The article highlights the lack of medical support for sufferers of eating disorders in Japan, with the wait to see a specialist approximately seven years. There are other speculative claims made in the article regarding the pressures of living up to the ideals of Japanese manga-style schoolgirl figures, and the difficulties associated with living in a generally less emotive and sympathetic society – but I am by no means an authority on the subject, and there are some equally compelling arguments for why the article should be taken with a pinch of salt made by Japan Probe and Haikugirl.
But it did really get me thinking. Not only about what a privilege it is to live in a country where medical treatment is available, but also to live in a country where you can actually choose to starve yourself.
I’m not saying the medical systems of the countries that I’ve lived in are perfect – of course you hear horror stories. But I have certainly never heard of anyone waiting seven years for a consultation with a specialist.

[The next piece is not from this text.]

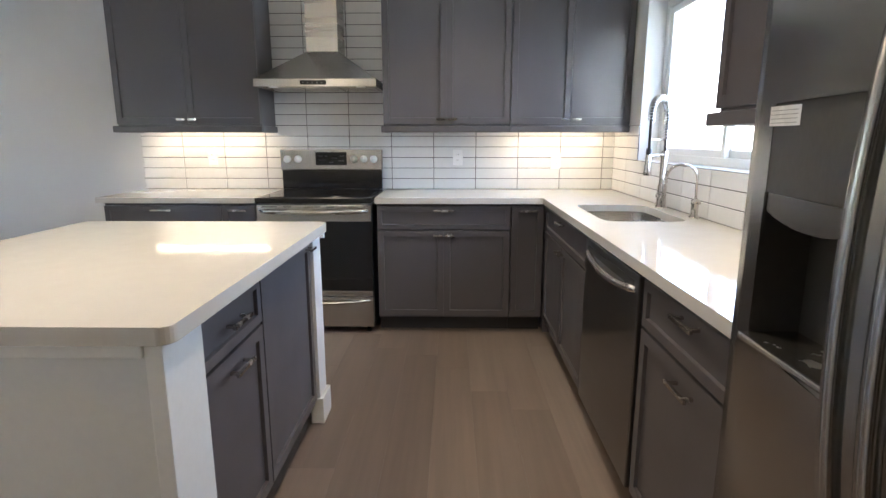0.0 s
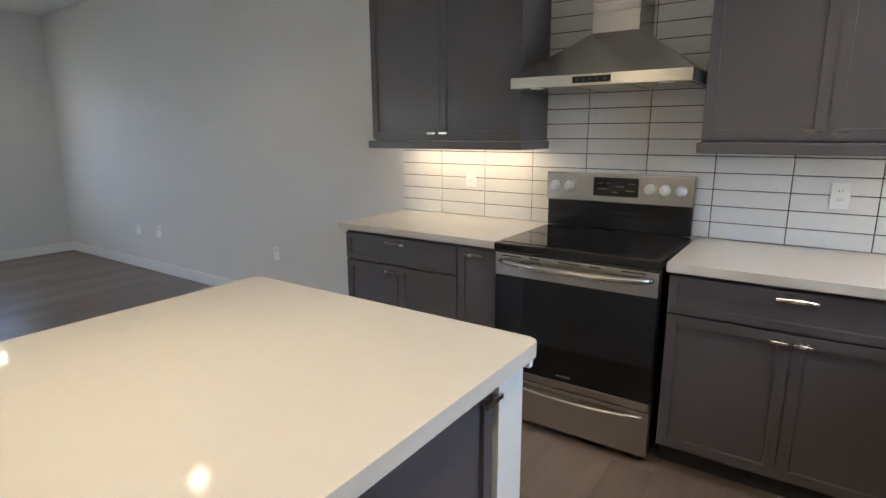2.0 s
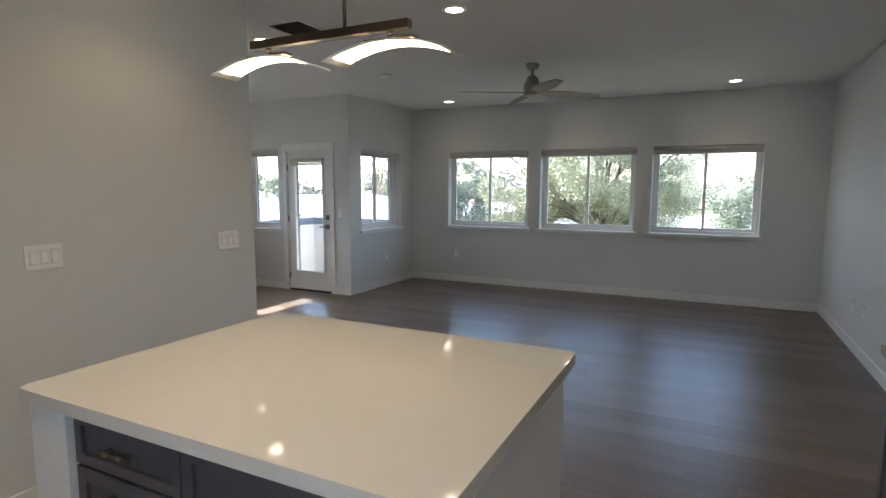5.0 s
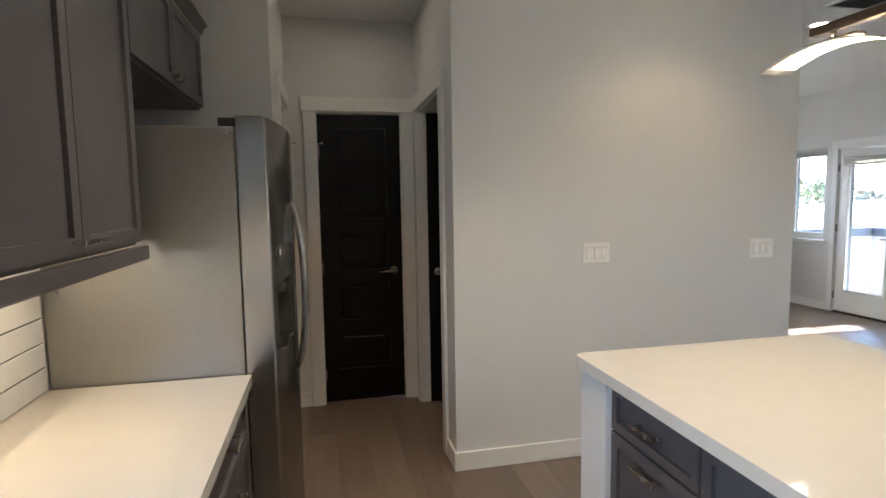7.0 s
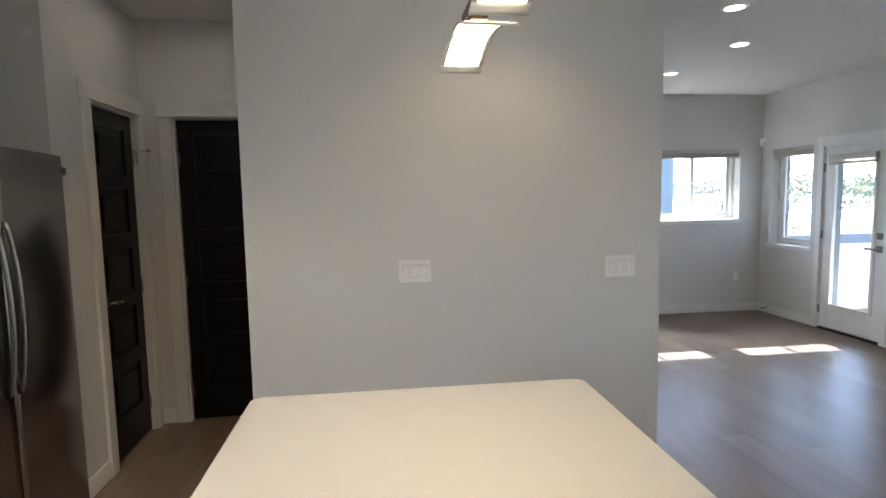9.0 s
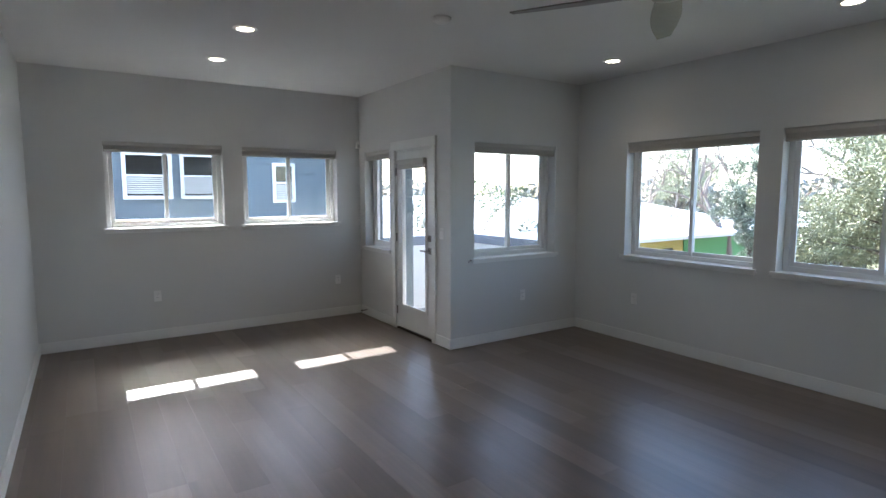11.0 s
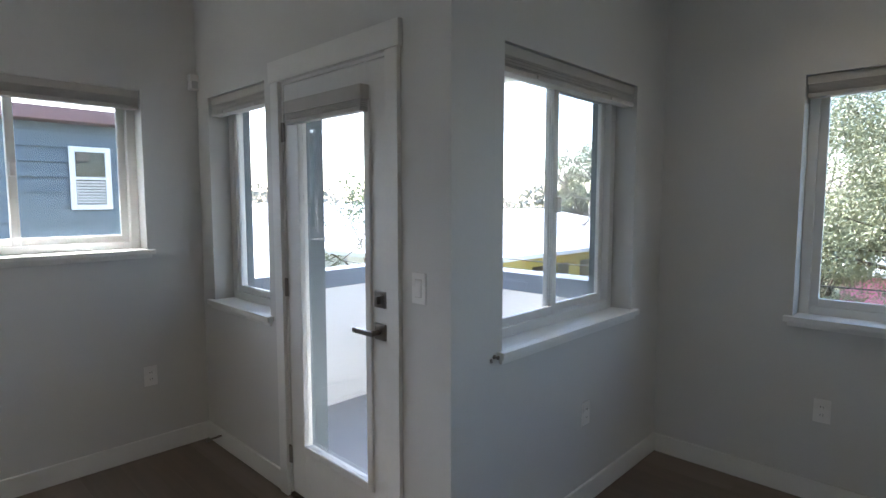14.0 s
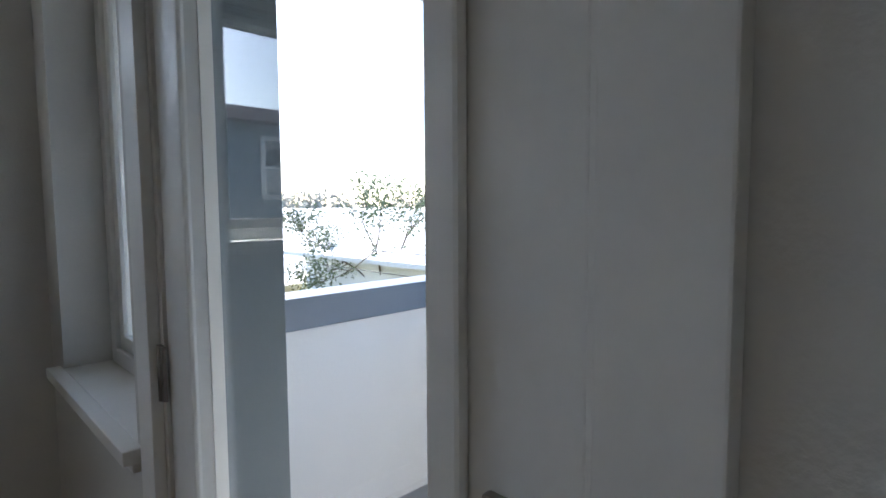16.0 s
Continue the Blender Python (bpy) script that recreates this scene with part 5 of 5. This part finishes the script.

Nor am I belittling those with eating disorders. I understand that it is a very real, very dangerous illness, and you just have to read some of the statistics included in the article to fully appreciate the severity of the issue in the UK:
- 1.6 million people suffer from an eating disorder
- 1 in 100 women aged between 15 and 30 has anorexia
- Around five percent of anorexia cases will be fatal
However, when 792 million people in the world as recently as the year 2000 were affected by chronic food deficits, it is difficult to reconcile the idea of not appreciating the value of food.
It is scary to think that the world we live in can exert so much influence and pressure on people to look and feel a certain way. I can only hope we put as much stock on complimenting each other, and making sure we build each other’s self esteem up as we do on “looking good”.